Only a number is expected: how many lines in the data below contain the word "Euler".

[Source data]
================================

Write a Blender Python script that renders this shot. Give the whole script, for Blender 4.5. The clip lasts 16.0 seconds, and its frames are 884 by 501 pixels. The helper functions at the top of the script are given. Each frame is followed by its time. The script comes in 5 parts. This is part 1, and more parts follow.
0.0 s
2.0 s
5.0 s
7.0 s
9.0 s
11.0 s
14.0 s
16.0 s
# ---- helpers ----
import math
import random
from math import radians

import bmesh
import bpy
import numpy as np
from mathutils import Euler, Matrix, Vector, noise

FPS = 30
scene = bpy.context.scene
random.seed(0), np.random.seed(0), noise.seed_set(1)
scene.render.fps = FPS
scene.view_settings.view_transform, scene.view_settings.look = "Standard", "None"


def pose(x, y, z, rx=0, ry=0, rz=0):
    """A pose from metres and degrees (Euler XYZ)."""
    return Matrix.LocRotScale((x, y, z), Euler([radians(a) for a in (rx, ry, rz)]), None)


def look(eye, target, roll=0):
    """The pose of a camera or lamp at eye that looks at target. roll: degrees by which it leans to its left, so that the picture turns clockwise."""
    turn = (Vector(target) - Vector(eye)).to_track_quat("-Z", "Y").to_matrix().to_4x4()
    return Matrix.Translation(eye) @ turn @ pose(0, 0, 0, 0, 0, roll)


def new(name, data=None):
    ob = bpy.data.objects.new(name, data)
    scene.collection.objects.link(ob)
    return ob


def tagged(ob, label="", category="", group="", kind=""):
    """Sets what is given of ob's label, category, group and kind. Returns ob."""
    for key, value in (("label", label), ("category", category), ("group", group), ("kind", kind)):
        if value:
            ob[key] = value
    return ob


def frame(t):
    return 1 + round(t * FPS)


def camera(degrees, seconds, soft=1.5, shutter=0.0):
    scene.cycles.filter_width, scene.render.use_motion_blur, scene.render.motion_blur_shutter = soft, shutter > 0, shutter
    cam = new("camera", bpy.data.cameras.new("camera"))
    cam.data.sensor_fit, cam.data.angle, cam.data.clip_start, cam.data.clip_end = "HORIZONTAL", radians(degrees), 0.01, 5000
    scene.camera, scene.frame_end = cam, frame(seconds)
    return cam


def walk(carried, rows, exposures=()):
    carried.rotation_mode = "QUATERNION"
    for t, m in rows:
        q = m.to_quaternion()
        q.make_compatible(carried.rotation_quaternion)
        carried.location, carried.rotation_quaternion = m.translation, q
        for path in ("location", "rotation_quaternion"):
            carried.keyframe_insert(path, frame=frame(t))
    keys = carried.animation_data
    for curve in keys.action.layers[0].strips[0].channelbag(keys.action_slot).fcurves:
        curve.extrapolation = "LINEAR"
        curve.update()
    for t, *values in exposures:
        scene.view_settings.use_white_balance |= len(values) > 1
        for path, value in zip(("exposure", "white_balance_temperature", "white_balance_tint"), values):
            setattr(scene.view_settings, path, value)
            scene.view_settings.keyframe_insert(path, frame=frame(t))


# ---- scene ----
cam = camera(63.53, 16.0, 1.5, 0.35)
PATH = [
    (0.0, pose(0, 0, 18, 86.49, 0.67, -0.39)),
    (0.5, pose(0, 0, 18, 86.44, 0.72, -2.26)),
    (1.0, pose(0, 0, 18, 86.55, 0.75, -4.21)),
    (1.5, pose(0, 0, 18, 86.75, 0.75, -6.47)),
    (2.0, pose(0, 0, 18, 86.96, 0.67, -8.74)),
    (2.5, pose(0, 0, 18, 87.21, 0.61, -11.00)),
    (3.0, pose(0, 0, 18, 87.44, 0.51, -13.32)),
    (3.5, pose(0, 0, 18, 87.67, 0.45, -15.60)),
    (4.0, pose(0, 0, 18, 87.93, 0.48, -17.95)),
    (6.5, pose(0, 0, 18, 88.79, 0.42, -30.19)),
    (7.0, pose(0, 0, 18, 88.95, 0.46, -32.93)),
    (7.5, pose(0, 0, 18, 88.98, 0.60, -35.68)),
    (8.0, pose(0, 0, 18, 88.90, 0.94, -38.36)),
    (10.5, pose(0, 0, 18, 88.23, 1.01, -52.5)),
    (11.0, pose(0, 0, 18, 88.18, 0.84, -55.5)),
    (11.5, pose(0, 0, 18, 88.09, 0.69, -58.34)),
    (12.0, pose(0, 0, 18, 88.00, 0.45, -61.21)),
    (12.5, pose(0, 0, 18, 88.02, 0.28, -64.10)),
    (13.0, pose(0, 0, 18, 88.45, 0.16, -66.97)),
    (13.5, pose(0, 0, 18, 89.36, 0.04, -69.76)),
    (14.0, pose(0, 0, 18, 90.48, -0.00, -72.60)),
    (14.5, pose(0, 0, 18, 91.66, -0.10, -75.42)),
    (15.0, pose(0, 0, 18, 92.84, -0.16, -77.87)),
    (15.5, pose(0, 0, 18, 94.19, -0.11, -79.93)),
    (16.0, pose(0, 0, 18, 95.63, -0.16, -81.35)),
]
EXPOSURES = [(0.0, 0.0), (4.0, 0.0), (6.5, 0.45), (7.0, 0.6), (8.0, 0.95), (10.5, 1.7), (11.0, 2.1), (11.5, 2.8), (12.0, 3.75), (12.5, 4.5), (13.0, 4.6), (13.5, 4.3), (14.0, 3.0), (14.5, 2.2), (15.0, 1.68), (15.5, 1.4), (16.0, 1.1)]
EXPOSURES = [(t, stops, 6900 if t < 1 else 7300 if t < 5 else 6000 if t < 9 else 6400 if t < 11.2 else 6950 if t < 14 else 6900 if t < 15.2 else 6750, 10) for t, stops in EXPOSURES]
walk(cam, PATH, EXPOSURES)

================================

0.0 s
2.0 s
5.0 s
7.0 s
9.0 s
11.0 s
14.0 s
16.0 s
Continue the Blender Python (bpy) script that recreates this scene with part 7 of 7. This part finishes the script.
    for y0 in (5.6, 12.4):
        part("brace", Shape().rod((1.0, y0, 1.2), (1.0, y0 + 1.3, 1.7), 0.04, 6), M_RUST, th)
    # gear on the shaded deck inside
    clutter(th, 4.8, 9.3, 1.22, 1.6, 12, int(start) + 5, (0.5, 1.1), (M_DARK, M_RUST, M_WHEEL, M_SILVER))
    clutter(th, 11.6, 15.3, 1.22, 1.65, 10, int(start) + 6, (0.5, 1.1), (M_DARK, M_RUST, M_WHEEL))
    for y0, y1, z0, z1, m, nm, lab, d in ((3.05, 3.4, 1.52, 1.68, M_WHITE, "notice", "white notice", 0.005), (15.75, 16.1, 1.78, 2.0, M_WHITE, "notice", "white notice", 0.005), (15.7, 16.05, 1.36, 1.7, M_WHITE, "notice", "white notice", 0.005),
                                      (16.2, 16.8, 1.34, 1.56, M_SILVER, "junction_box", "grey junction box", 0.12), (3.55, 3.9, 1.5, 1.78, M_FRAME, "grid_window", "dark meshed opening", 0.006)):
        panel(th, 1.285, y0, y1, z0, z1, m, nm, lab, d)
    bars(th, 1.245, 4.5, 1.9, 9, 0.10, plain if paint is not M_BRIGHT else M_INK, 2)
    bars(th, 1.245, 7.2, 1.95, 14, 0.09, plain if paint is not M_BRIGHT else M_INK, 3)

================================

■ Result below ■
3